Was halten Sie vom aktuellen Trend zu vegetarischer/veganer Ernährung? Ist das nur ein kurzfristiger Hype oder wird sich das weiter durchsetzen? Und könnten Sie sich selbst eine fleischlose Ernährung auf Dauer vorstellen?
Die Welt hat sich im Grunde bis vor 100 Jahren schon größtenteils vegetarisch oder vegan ernährt. Es ist nicht jeden Tag oder gar selten Fleisch auf den Tisch gekommen. Ich glaube nur, dass es früher nicht vegan oder vegetarisch hieß.
Anstatt von Fleisch haben die Menschen in erster Linie Kartoffeln gegessen oder auch Kohl, Linsen, Reis, Pasta, Pizza – die Liste ist lang. Das sind im Kern alles vegetarische oder vegane Lebensmittel und Speisen, ohne dass sie als solche benannt wurden.
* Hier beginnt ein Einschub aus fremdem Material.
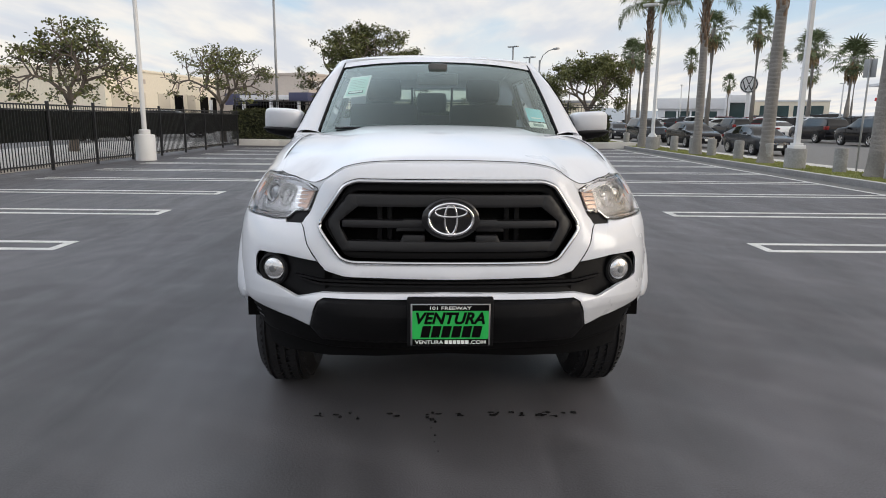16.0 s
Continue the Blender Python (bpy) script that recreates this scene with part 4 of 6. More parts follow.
def hills():
    bm = bmesh.new()
    pts = []
    for i in range(121):
        a = radians(20 + 150 * i / 120)
        h = 9 + 16 * noise.noise(Vector((i * .11, 2.2, 0))) + 9 * noise.noise(Vector((i * .37, 5.2, 0)))
        pts.append((1250 * math.cos(a + radians(60)), 1250 * math.sin(a + radians(60)), max(3, h + 10)))
    lo = [bm.verts.new((x, y, -2)) for x, y, z in pts]
    mid = [bm.verts.new((x * 1.05, y * 1.05, z * .6)) for x, y, z in pts]
    hi = [bm.verts.new((x * 1.1, y * 1.1, z)) for x, y, z in pts]
    for a, b in ((lo, mid), (mid, hi)):
        for i in range(120):
            bm.faces.new((a[i], a[i + 1], b[i + 1], b[i]))
    mesh_thing("hills", bm, hill_mat, "faint hazy blue hills on the horizon", "hills", kind="structure")


hills()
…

Ich denke, dass es mit der heutigen Versorgungsproblematik die einzig intelligente Entscheidung ist, sich mit vegetarischer oder veganer Ernährung auseinanderzusetzen. Wir werden bald 11 Milliarden Menschen sein und wir werden nicht maßlos weiter Kühe, Rinder, Schweine oder auch Hühner züchten können. Wir sind in meinen Augen dazu gezwungen, uns mit unserer Ernährung auseinanderzusetzen. Aber lustvoll sollte es sein und nicht so ein Betroffenheitsding.

Sind Sie selbst ein Alles-Esser oder gibt es Gerichte/Zutaten, bei denen Sie w.o. geben?
Grundsätzlich esse ich alles. Ich kann gerade nichts nennen, was bei mir partout nicht auf den Teller kommt.